What do you think sets you apart from other solo female travel blogs?
High Heels & a Backpack focuses on solo female travel in off the beaten path places.
Most of the content that I produce is about places that are considered unusual for a woman travelling alone. For example, Bhutan, Palestine’s West Bank, Oman, the Silk Road, etc. I wanted to create a resource that helped women push the boundaries of solo female travel.
You are the true definition of a travelling digital nomad, living in far-flung places such as Athens and Korea. What has been your favourite place?
Seoul is my favourite city. I spent several years living there and if I hadn’t moved to Korea and started writing for Forbes, I possibly wouldn’t be where I am today. South Korea is such an underrated travel destination and the different areas and neighbourhoods in Seoul are so diverse!

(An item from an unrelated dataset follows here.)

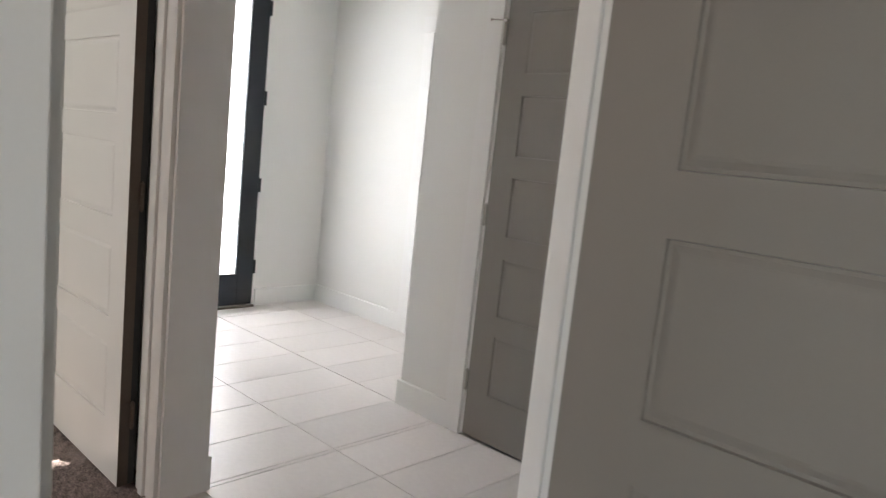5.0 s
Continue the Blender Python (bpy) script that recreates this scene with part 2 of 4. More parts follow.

As a digital nomad, you spend a lot of your time hunting for the free wifi. Would you be able to tell us what is your favourite co-working space?
To be honest, I’m currently living in Athens, and co-working spaces aren’t a thing here. It’s unfortunate, because the low cost of living makes Greece the perfect spot for Digital Nomads! I work from a lot of different coffee shops here in Athens, and the locals are so laid back that they are happy for you to sit there for hours with just one coffee. My favourite is a spot called Monsieur Cannibale (nothing to do with cannibals!) that is a tiny, tucked away place with a sort of eccentric Great Gatsby style interior.
What is your favourite book for inspiration to make magic happen?
My favourite, favourite book is The Alchemist by Paulo Coelho. Actually, I feel like that is such a cliche among travellers nowadays. I found it left behind at a hostel a few years ago when I was living in Australia, and I just sat and read it cover to cover transfixed.
It focuses on the importance of following what you want to do in life and not let hurdles affect you. That book got passed around everyone in the hostel like we were in some kind of cult! Ha. I recommend it to those who need a push into entrepreneurship/following their passion.